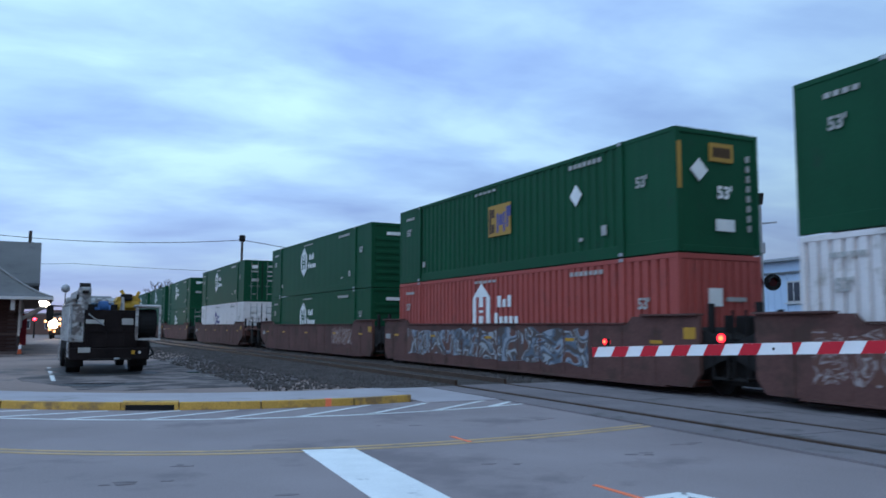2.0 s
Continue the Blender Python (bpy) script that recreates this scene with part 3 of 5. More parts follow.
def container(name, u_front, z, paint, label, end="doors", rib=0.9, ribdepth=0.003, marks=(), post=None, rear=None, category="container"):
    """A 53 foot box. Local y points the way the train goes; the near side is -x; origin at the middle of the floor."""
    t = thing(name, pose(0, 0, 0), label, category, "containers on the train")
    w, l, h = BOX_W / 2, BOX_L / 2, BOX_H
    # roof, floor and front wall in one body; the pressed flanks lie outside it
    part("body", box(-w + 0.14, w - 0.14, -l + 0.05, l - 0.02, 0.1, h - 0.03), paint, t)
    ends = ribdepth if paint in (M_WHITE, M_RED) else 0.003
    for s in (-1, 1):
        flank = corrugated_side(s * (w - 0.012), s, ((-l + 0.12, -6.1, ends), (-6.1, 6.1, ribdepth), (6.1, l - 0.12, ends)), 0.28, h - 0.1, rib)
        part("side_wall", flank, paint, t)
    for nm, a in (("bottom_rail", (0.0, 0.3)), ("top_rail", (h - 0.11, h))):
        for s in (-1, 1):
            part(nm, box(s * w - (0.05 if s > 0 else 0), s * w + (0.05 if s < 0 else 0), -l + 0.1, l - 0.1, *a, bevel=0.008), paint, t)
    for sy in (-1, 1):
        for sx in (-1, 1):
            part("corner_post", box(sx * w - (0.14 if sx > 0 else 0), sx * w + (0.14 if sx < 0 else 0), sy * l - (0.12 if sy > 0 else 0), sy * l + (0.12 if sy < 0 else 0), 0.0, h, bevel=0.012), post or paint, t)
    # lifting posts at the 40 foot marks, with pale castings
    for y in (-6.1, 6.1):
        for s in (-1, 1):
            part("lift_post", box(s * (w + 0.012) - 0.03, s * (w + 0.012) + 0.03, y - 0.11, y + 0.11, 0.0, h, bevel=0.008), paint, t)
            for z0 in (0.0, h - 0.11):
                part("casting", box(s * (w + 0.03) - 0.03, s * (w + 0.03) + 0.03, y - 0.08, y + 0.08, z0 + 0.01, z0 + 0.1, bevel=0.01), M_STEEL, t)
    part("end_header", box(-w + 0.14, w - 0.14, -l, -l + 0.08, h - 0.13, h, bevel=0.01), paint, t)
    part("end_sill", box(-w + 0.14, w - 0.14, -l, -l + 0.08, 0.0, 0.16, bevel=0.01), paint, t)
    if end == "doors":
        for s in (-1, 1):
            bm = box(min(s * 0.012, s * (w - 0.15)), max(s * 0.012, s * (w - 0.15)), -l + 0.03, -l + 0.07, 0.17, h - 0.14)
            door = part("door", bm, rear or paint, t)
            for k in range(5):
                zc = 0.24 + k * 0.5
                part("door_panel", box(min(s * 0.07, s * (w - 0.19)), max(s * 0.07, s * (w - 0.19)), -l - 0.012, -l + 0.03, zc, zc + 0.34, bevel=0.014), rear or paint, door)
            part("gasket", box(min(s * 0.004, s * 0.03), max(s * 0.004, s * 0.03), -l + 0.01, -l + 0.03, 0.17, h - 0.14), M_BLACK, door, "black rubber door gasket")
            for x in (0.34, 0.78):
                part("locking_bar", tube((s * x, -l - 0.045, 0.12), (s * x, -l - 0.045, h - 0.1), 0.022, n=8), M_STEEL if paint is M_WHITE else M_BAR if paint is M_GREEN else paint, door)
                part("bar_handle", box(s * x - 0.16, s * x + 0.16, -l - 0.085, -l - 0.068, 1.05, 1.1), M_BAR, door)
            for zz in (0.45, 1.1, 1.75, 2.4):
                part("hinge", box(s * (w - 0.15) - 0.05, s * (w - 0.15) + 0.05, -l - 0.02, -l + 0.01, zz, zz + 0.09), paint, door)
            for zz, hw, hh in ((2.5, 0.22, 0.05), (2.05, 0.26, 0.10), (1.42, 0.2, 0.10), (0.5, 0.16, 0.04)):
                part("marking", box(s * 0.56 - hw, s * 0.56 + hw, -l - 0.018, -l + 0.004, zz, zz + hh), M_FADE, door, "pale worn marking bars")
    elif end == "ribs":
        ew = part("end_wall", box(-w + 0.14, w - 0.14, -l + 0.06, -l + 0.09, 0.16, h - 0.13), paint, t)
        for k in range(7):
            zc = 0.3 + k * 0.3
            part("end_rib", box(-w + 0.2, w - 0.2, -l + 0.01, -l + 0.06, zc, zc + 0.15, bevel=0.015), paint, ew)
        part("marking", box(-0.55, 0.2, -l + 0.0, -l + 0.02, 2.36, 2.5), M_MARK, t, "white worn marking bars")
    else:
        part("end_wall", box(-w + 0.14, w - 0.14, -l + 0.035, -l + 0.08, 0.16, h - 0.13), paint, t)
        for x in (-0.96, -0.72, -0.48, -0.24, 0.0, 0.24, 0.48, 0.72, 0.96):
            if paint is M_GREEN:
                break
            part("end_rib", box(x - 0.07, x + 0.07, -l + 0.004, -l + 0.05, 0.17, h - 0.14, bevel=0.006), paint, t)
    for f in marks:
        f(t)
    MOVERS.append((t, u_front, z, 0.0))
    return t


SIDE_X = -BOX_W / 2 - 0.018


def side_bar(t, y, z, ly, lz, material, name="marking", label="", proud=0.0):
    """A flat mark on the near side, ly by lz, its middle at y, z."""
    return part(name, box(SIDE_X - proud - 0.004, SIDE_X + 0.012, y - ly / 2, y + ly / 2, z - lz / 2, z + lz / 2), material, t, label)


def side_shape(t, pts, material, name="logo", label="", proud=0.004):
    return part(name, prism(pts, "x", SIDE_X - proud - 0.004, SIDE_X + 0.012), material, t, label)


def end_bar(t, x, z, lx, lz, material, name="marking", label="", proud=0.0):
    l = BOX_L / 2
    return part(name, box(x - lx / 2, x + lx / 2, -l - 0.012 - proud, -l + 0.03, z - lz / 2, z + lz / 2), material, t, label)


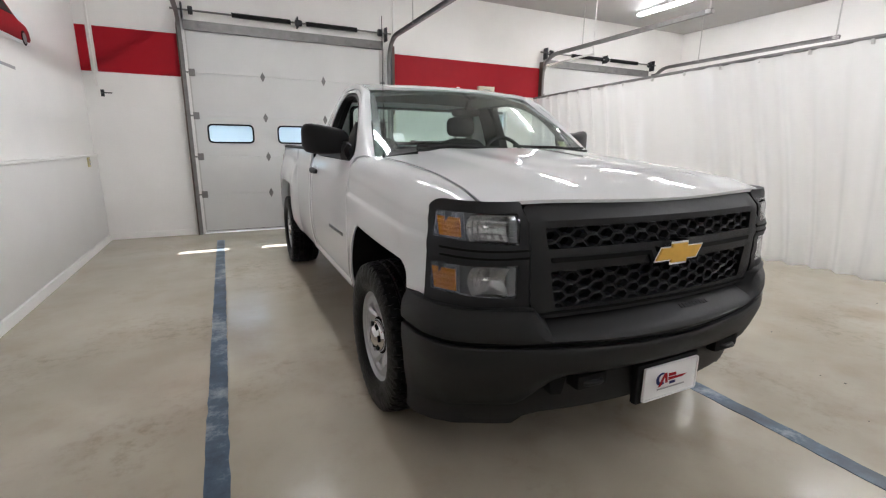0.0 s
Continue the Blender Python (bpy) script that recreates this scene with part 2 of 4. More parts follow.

__PROBLEM STATEMENT__
Transcribe the listing in full. Omit the pictures and keep every line exact.

__THE ANSWER__
2.0 s
Continue the Blender Python (bpy) script that recreates this scene with part 3 of 5. More parts follow.
def container(name, u_front, z, paint, label, end="doors", rib=0.9, ribdepth=0.003, marks=(), post=None, rear=None, category="container"):
    """A 53 foot box. Local y points the way the train goes; the near side is -x; origin at the middle of the floor."""
    t = thing(name, pose(0, 0, 0), label, category, "containers on the train")
    w, l, h = BOX_W / 2, BOX_L / 2, BOX_H
    # roof, floor and front wall in one body; the pressed flanks lie outside it
    part("body", box(-w + 0.14, w - 0.14, -l + 0.05, l - 0.02, 0.1, h - 0.03), paint, t)
    ends = ribdepth if paint in (M_WHITE, M_RED) else 0.003
    for s in (-1, 1):
        flank = corrugated_side(s * (w - 0.012), s, ((-l + 0.12, -6.1, ends), (-6.1, 6.1, ribdepth), (6.1, l - 0.12, ends)), 0.28, h - 0.1, rib)
        part("side_wall", flank, paint, t)
    for nm, a in (("bottom_rail", (0.0, 0.3)), ("top_rail", (h - 0.11, h))):
        for s in (-1, 1):
            part(nm, box(s * w - (0.05 if s > 0 else 0), s * w + (0.05 if s < 0 else 0), -l + 0.1, l - 0.1, *a, bevel=0.008), paint, t)
    for sy in (-1, 1):
        for sx in (-1, 1):
            part("corner_post", box(sx * w - (0.14 if sx > 0 else 0), sx * w + (0.14 if sx < 0 else 0), sy * l - (0.12 if sy > 0 else 0), sy * l + (0.12 if sy < 0 else 0), 0.0, h, bevel=0.012), post or paint, t)
    # lifting posts at the 40 foot marks, with pale castings
    for y in (-6.1, 6.1):
        for s in (-1, 1):
            part("lift_post", box(s * (w + 0.012) - 0.03, s * (w + 0.012) + 0.03, y - 0.11, y + 0.11, 0.0, h, bevel=0.008), paint, t)
            for z0 in (0.0, h - 0.11):
                part("casting", box(s * (w + 0.03) - 0.03, s * (w + 0.03) + 0.03, y - 0.08, y + 0.08, z0 + 0.01, z0 + 0.1, bevel=0.01), M_STEEL, t)
    part("end_header", box(-w + 0.14, w - 0.14, -l, -l + 0.08, h - 0.13, h, bevel=0.01), paint, t)
    part("end_sill", box(-w + 0.14, w - 0.14, -l, -l + 0.08, 0.0, 0.16, bevel=0.01), paint, t)
    if end == "doors":
        for s in (-1, 1):
            bm = box(min(s * 0.012, s * (w - 0.15)), max(s * 0.012, s * (w - 0.15)), -l + 0.03, -l + 0.07, 0.17, h - 0.14)
            door = part("door", bm, rear or paint, t)
            for k in range(5):
                zc = 0.24 + k * 0.5
                part("door_panel", box(min(s * 0.07, s * (w - 0.19)), max(s * 0.07, s * (w - 0.19)), -l - 0.012, -l + 0.03, zc, zc + 0.34, bevel=0.014), rear or paint, door)
            part("gasket", box(min(s * 0.004, s * 0.03), max(s * 0.004, s * 0.03), -l + 0.01, -l + 0.03, 0.17, h - 0.14), M_BLACK, door, "black rubber door gasket")
            for x in (0.34, 0.78):
                part("locking_bar", tube((s * x, -l - 0.045, 0.12), (s * x, -l - 0.045, h - 0.1), 0.022, n=8), M_STEEL if paint is M_WHITE else M_BAR if paint is M_GREEN else paint, door)
                part("bar_handle", box(s * x - 0.16, s * x + 0.16, -l - 0.085, -l - 0.068, 1.05, 1.1), M_BAR, door)
            for zz in (0.45, 1.1, 1.75, 2.4):
                part("hinge", box(s * (w - 0.15) - 0.05, s * (w - 0.15) + 0.05, -l - 0.02, -l + 0.01, zz, zz + 0.09), paint, door)
            for zz, hw, hh in ((2.5, 0.22, 0.05), (2.05, 0.26, 0.10), (1.42, 0.2, 0.10), (0.5, 0.16, 0.04)):
                part("marking", box(s * 0.56 - hw, s * 0.56 + hw, -l - 0.018, -l + 0.004, zz, zz + hh), M_FADE, door, "pale worn marking bars")
    elif end == "ribs":
        ew = part("end_wall", box(-w + 0.14, w - 0.14, -l + 0.06, -l + 0.09, 0.16, h - 0.13), paint, t)
        for k in range(7):
            zc = 0.3 + k * 0.3
            part("end_rib", box(-w + 0.2, w - 0.2, -l + 0.01, -l + 0.06, zc, zc + 0.15, bevel=0.015), paint, ew)
        part("marking", box(-0.55, 0.2, -l + 0.0, -l + 0.02, 2.36, 2.5), M_MARK, t, "white worn marking bars")
    else:
        part("end_wall", box(-w + 0.14, w - 0.14, -l + 0.035, -l + 0.08, 0.16, h - 0.13), paint, t)
        for x in (-0.96, -0.72, -0.48, -0.24, 0.0, 0.24, 0.48, 0.72, 0.96):
            if paint is M_GREEN:
                break
            part("end_rib", box(x - 0.07, x + 0.07, -l + 0.004, -l + 0.05, 0.17, h - 0.14, bevel=0.006), paint, t)
    for f in marks:
        f(t)
    MOVERS.append((t, u_front, z, 0.0))
    return t


SIDE_X = -BOX_W / 2 - 0.018


def side_bar(t, y, z, ly, lz, material, name="marking", label="", proud=0.0):
    """A flat mark on the near side, ly by lz, its middle at y, z."""
    return part(name, box(SIDE_X - proud - 0.004, SIDE_X + 0.012, y - ly / 2, y + ly / 2, z - lz / 2, z + lz / 2), material, t, label)


def side_shape(t, pts, material, name="logo", label="", proud=0.004):
    return part(name, prism(pts, "x", SIDE_X - proud - 0.004, SIDE_X + 0.012), material, t, label)


def end_bar(t, x, z, lx, lz, material, name="marking", label="", proud=0.0):
    l = BOX_L / 2
    return part(name, box(x - lx / 2, x + lx / 2, -l - 0.012 - proud, -l + 0.03, z - lz / 2, z + lz / 2), material, t, label)


0.0 s
Continue the Blender Python (bpy) script that recreates this scene with part 2 of 4. More parts follow.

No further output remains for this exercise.